start MATERIAL

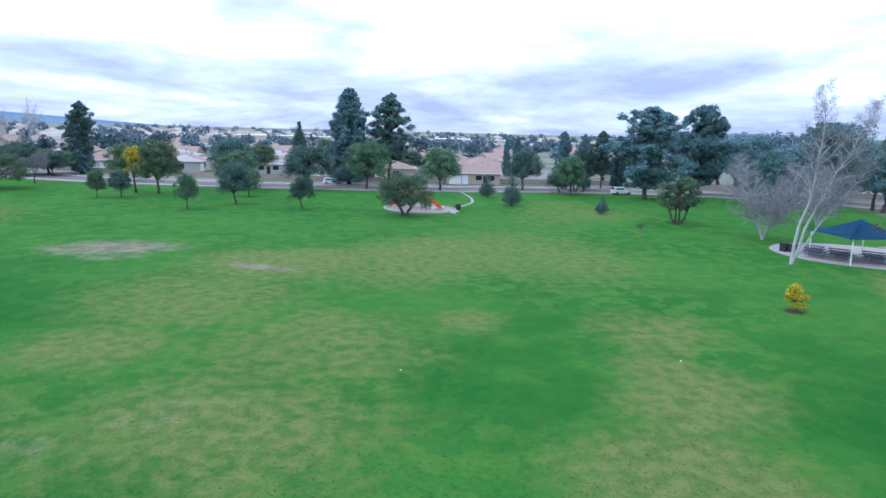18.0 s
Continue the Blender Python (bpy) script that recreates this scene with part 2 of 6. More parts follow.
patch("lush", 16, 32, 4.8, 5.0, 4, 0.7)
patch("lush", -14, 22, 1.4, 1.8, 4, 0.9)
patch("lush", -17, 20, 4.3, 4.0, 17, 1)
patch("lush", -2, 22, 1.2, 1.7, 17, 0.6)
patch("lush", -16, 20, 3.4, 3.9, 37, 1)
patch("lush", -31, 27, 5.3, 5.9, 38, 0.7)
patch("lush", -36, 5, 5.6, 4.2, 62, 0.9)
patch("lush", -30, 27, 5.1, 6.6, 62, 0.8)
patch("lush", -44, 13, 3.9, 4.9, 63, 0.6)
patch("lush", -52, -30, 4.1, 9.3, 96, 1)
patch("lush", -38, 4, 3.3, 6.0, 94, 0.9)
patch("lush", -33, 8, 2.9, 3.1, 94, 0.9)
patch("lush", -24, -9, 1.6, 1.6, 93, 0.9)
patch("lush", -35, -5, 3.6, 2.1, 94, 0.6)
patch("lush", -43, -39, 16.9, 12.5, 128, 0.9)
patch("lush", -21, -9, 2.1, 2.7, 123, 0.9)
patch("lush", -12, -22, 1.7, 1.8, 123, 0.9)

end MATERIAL

§ EXERCISE PROMPT
Each line of the data is to be duplicated exactly; pictures stay out of the copy.

§ SOLUTION BELOW
18.0 s
Continue the Blender Python (bpy) script that recreates this scene with part 2 of 6. More parts follow.
patch("lush", 16, 32, 4.8, 5.0, 4, 0.7)
patch("lush", -14, 22, 1.4, 1.8, 4, 0.9)
patch("lush", -17, 20, 4.3, 4.0, 17, 1)
patch("lush", -2, 22, 1.2, 1.7, 17, 0.6)
patch("lush", -16, 20, 3.4, 3.9, 37, 1)
patch("lush", -31, 27, 5.3, 5.9, 38, 0.7)
patch("lush", -36, 5, 5.6, 4.2, 62, 0.9)
patch("lush", -30, 27, 5.1, 6.6, 62, 0.8)
patch("lush", -44, 13, 3.9, 4.9, 63, 0.6)
patch("lush", -52, -30, 4.1, 9.3, 96, 1)
patch("lush", -38, 4, 3.3, 6.0, 94, 0.9)
patch("lush", -33, 8, 2.9, 3.1, 94, 0.9)
patch("lush", -24, -9, 1.6, 1.6, 93, 0.9)
patch("lush", -35, -5, 3.6, 2.1, 94, 0.6)
patch("lush", -43, -39, 16.9, 12.5, 128, 0.9)
patch("lush", -21, -9, 2.1, 2.7, 123, 0.9)
patch("lush", -12, -22, 1.7, 1.8, 123, 0.9)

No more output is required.